I partiti nel frattempo han perso ogni contenuto, ogni capacità di fare sintesi delle esigenze della società, ogni capacità d’esprimere un progetto riducendosi a “casta” che ha l’unico obiettivo di auto perpetuarsi, e con questo han perso pure il potere, quello di decidere ed incidere nella realtà, che è passato all’altra casta, quella degli alti burocrati, degli alti dirigenti e funzionari, che han preso in mano il volante per lasciar tutto com’è, perpetuando con quelli degli altri i privilegi propri (e quelli si grandi!).
In una società come questa, senza una bussola che non sia il proprio interesse particolare, o quanto meno la propria visione particolare delle cose, se c’è da cambiare, da tagliare, da risparmiare, è sempre al vicino che si guarda, è sempre il privilegio degli altri che inferocisce; così gli infiniti veti incrociati, le infinite resistenze e le proteste finiscono per paralizzare tutto. E i “decisori”, ammesso che di decidere abbiano convinzione e voglia (e dubitiamo assai), rinunciano alla più piccola decisione che non sia imposta da un soggetto esterno (leggi Europa) a cui indirizzare l’impopolarità della scelta fatta.
La situazione è soffocante, senza via d’uscita; nascono movimenti di protesta: ma quale?
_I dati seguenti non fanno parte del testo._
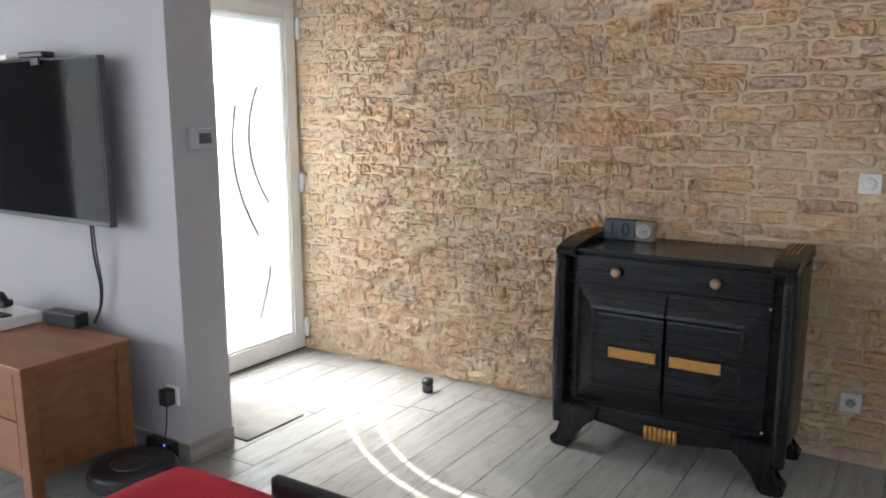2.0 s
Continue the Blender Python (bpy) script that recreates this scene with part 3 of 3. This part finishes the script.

Quale organico sistema di valori capace di orientare le scelte complessive indicano? Ancora e sempre sono indicazioni particolari, nel migliore dei casi toppe su un vestito che è ormai uno straccio, ripristino di privilegi erosi, certo non un abito nuovo che li dismette.
Se la Politica, ma quella con la “P” maiuscola, non riacquista la capacità d’articolare un progetto che investa tutto il Sistema Italia non se ne esce. Direte che non ne ha l’autorità, la capacità e tanto meno la dignità, e questo è vero. Ma fin quando la gente seguirà il primo pifferaio che sale sul pulpito per dispensare la sua verità assoluta e a lui s’affida, andrà di male in peggio. E i sacrifici che ci son stati chiesti, continuando così saranno perfettamente inutili, ne serviranno sempre di più e sempre più dolorosi senza cambiamenti, ma veri.
È la realtà che ogni giorno ci dimostra che continuare per questa via porta al collasso, ma di tutti, e allora non ci sarà più il “particolare” di nessuno da difendere.